SUPPLIED DATA:

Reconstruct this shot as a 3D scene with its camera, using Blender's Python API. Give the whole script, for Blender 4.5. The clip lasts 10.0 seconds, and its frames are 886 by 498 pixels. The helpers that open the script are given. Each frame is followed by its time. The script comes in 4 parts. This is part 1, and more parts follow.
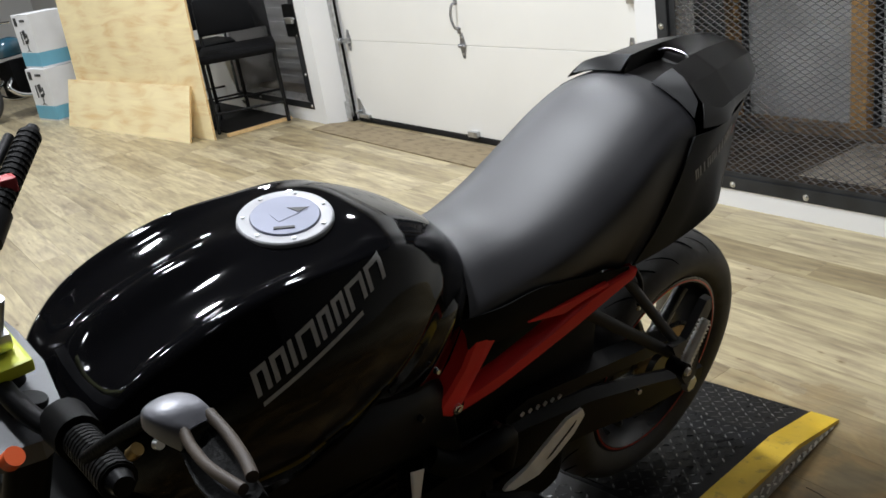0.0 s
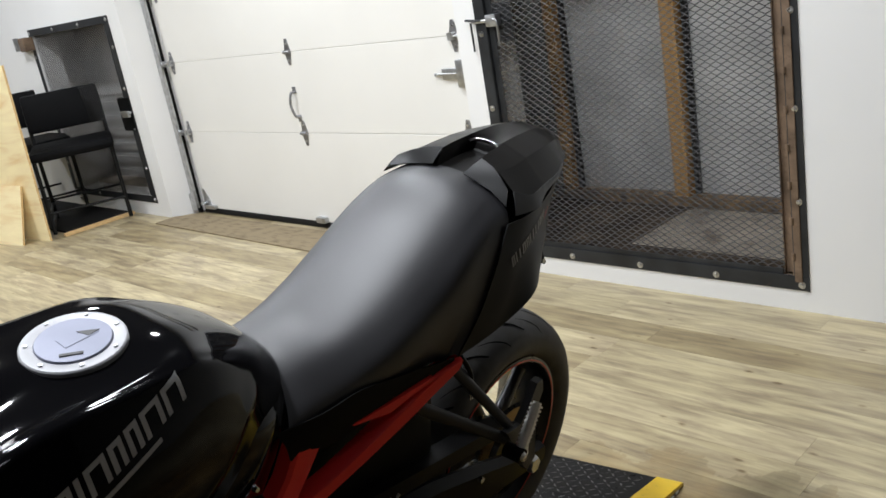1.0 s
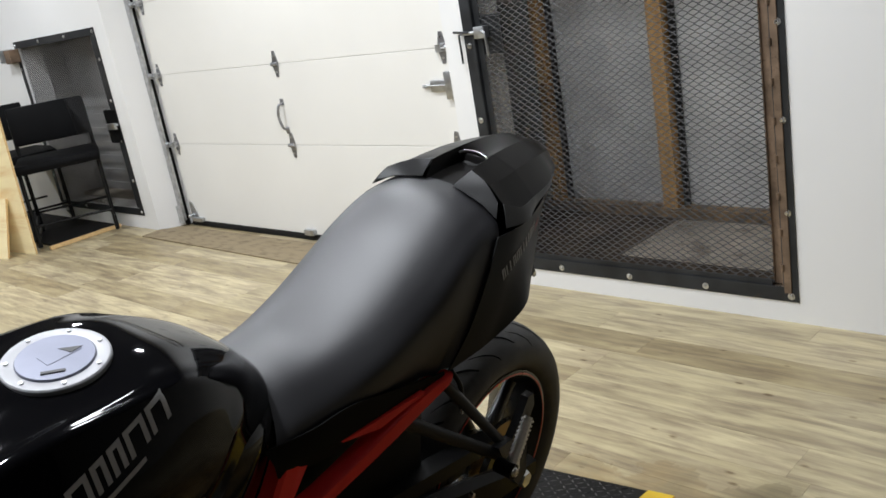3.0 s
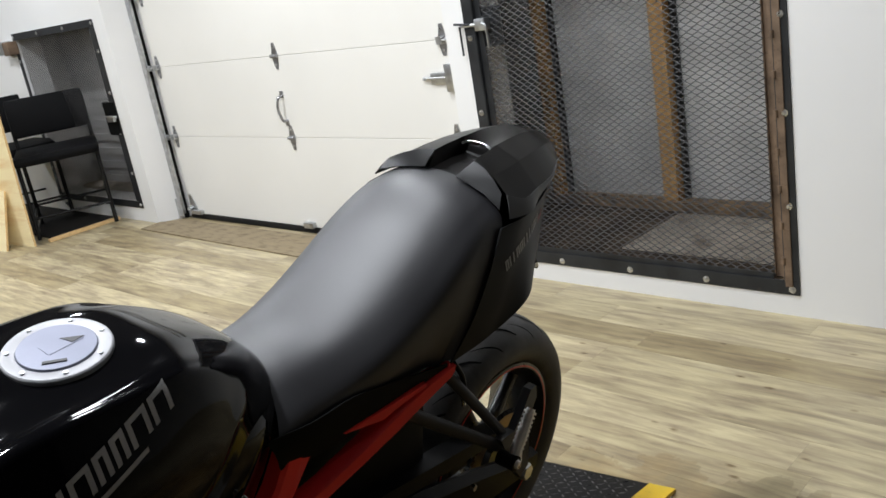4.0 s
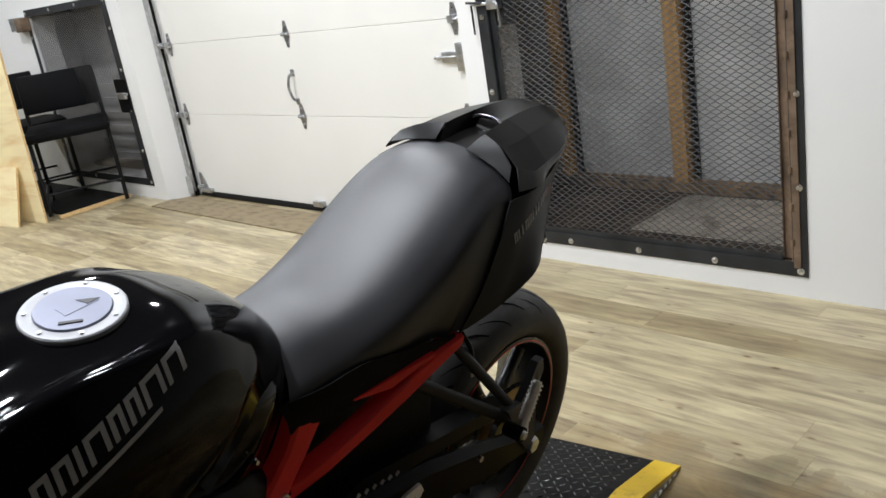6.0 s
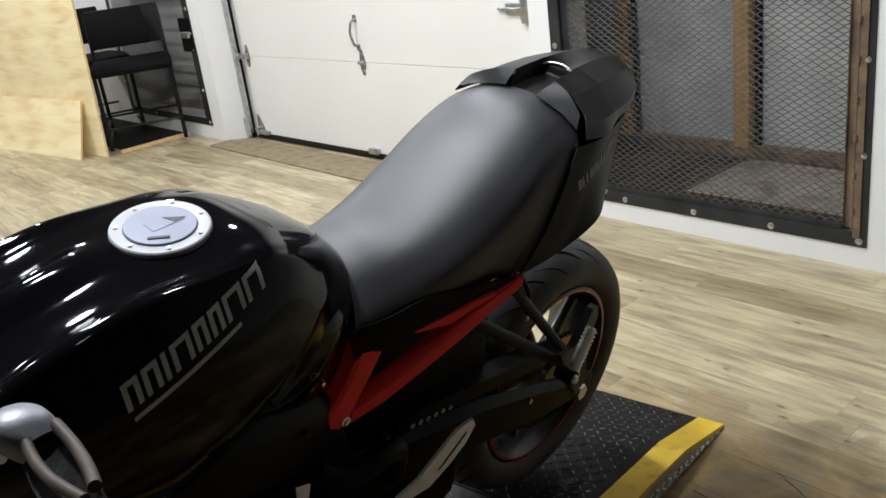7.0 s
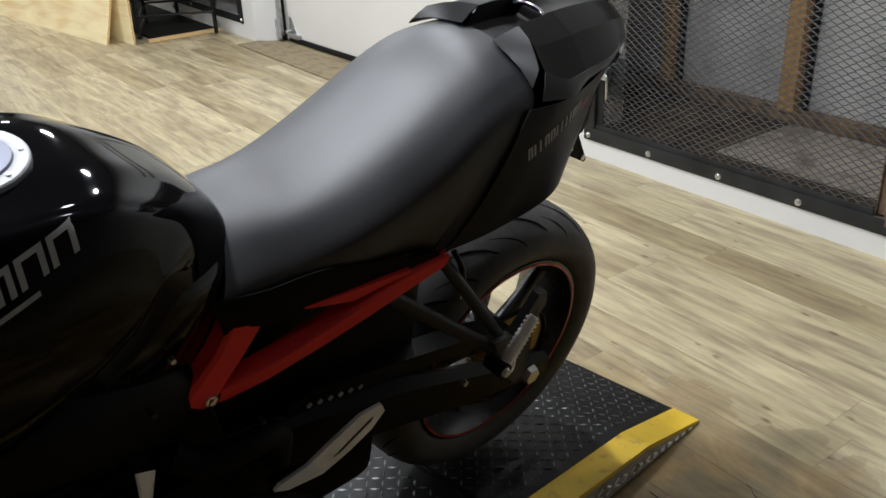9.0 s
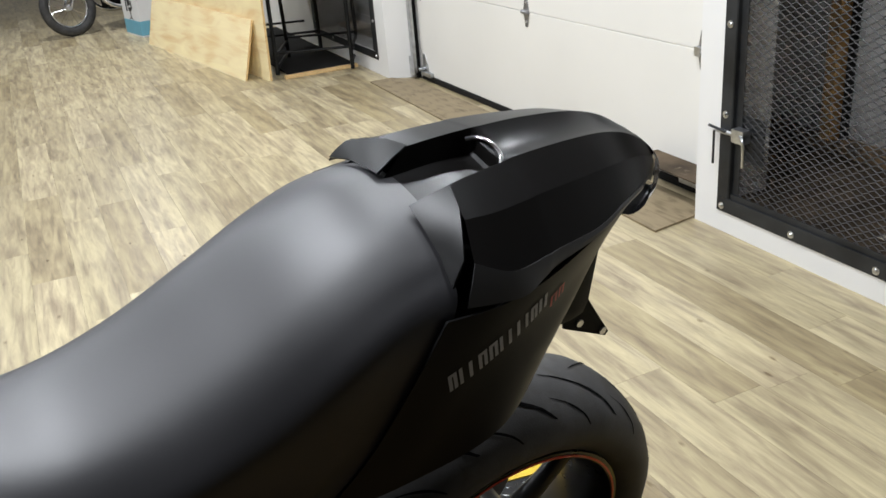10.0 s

WRITTEN EXERCISE:
Set down the material exactly, every line of it, except for the pictures.

CORRECT RESPONSE:
Reconstruct this shot as a 3D scene with its camera, using Blender's Python API. Give the whole script, for Blender 4.5. The clip lasts 10.0 seconds, and its frames are 886 by 498 pixels. The helpers that open the script are given. Each frame is followed by its time. The script comes in 4 parts. This is part 1, and more parts follow.
0.0 s
1.0 s
3.0 s
4.0 s
6.0 s
7.0 s
9.0 s
10.0 s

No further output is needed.